The proposal by a member of the ruling party comes as inflation in Africa’s most populous nation hit a 28-year high of 33.69% in April amidst sluggish economic growth and currency woes.

Under the proposed law, the central bank would be in charge of monetary policies as before, but a new committee headed by the finance minister would be responsible for coordinating monetary and fiscal policies.

Some economists said that adding a committee to coordinate monetary and fiscal policies could severely weaken the central bank. The proposal is so far backed by 32 members of the ruling party and the bill would need to be approved by the Senate and then President Bola Tinubu’s signature to become law. The government has not given its view on the bill yet.

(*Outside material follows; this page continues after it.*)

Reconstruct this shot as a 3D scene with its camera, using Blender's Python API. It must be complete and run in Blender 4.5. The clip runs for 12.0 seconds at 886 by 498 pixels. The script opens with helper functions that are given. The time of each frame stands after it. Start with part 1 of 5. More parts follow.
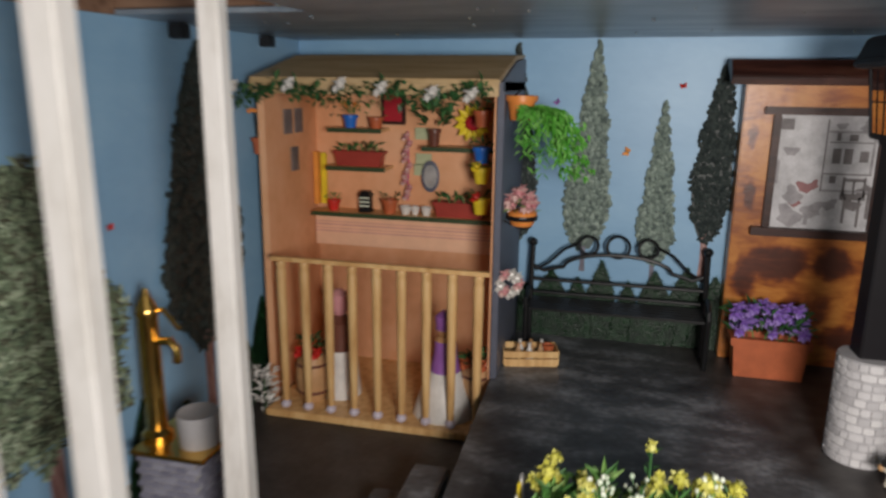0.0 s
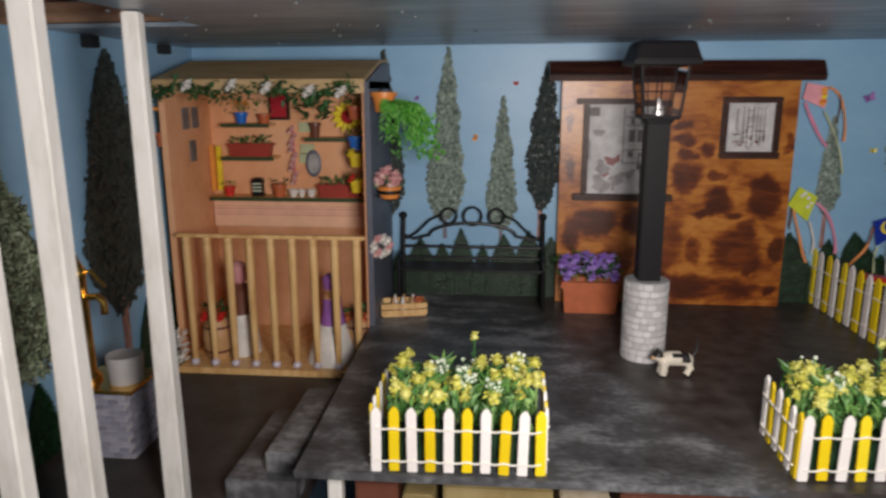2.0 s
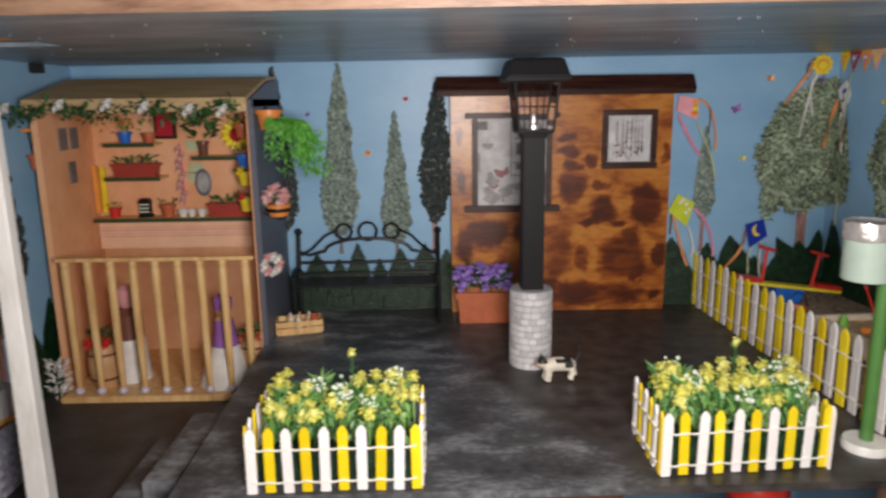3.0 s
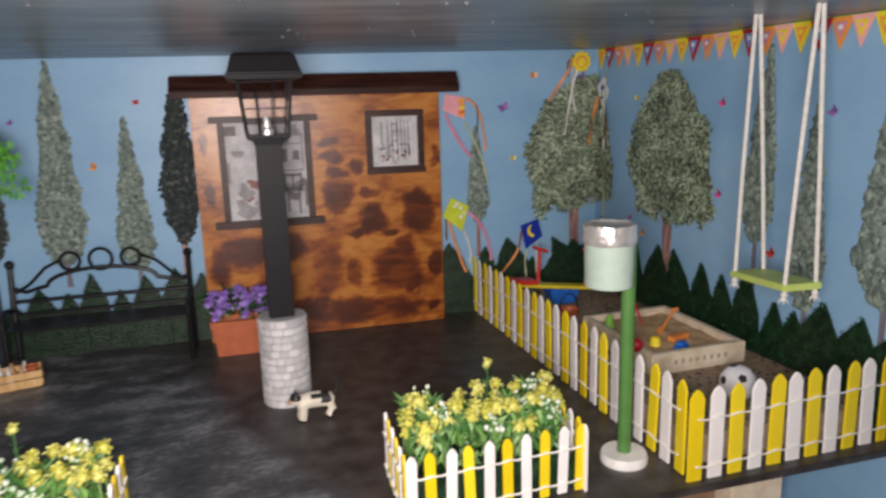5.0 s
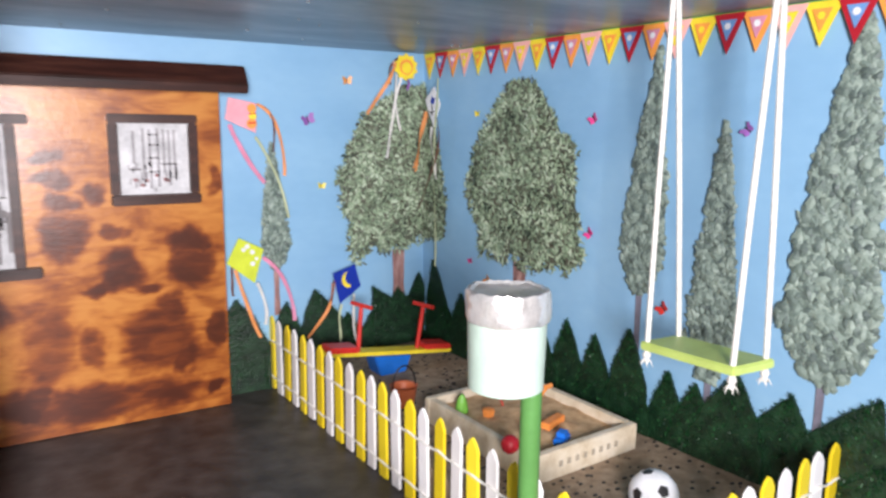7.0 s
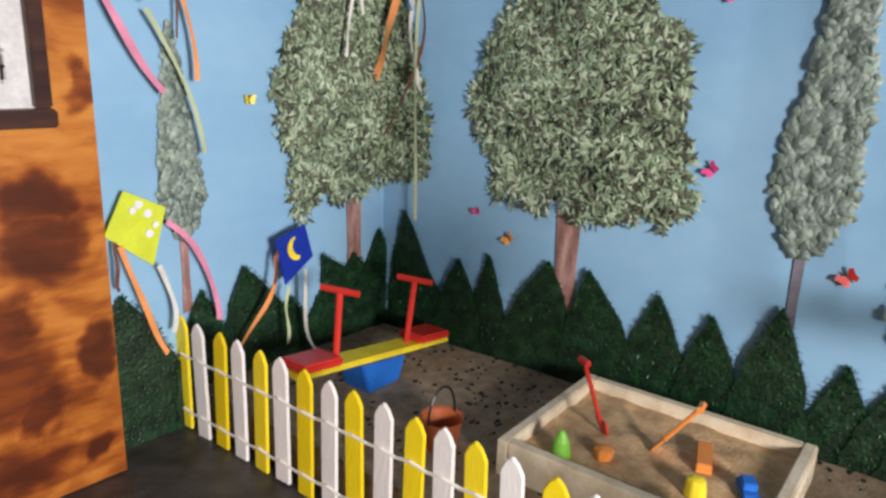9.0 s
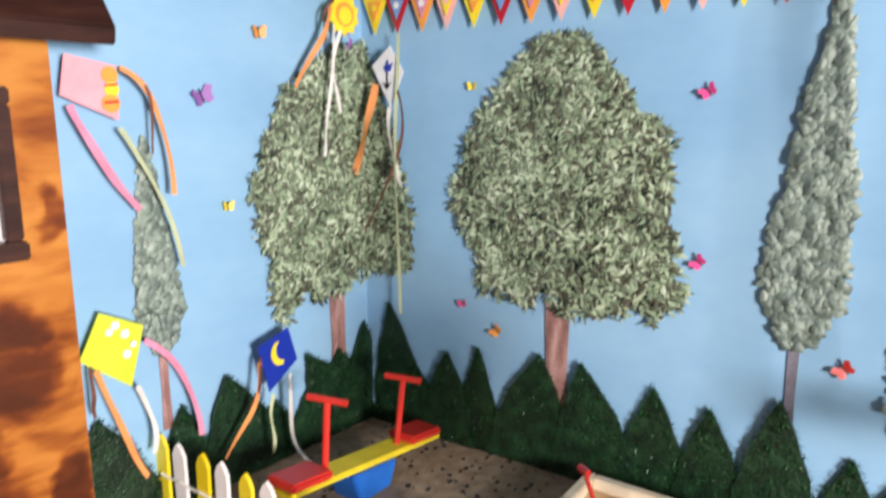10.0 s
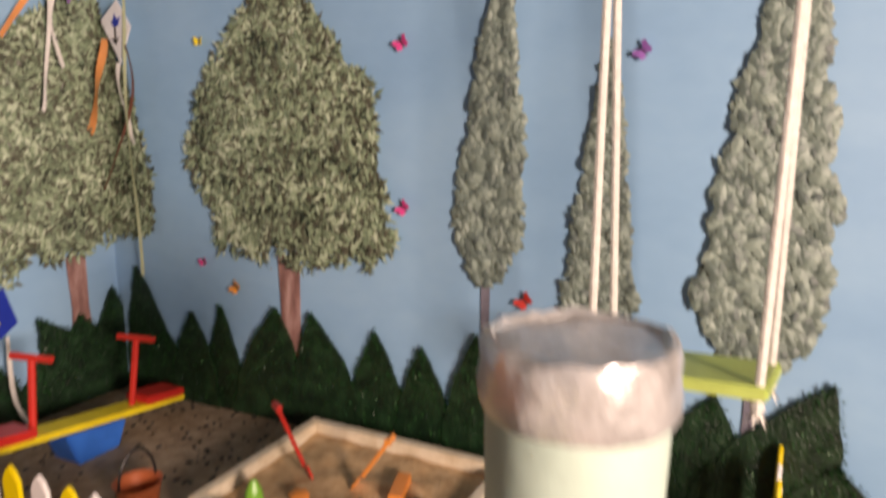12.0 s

“You will have the federal government tampering with the autonomy of the central bank. You cannot have external parties making decisions about monetary policy, which is the exclusive preserve of the bank,” Abuja-based economic analyst Kelvin Emmanuel said.

The International Monetary Fund has previously warned Nigeria about interfering with the independence of the central bank, arguing that it could hamper the country’s ability to tackle inflation and restore stability

The central bank governor would also serve a single six-year term instead of a maximum of two five-year terms currently.

Godwin Emefiele, who was governor until June last year, was the first to get a second term as central bank head, where he implemented currency restrictions which harmed the economy and Nigeria’s ability to import goods, thereby stoking inflation.

Senators have also proposed to decrease the amount of temporary advances the central bank can grant the government as budget support. It was increased under Muhammadu Buhari who was Nigeria’s president from 2015 until May last year.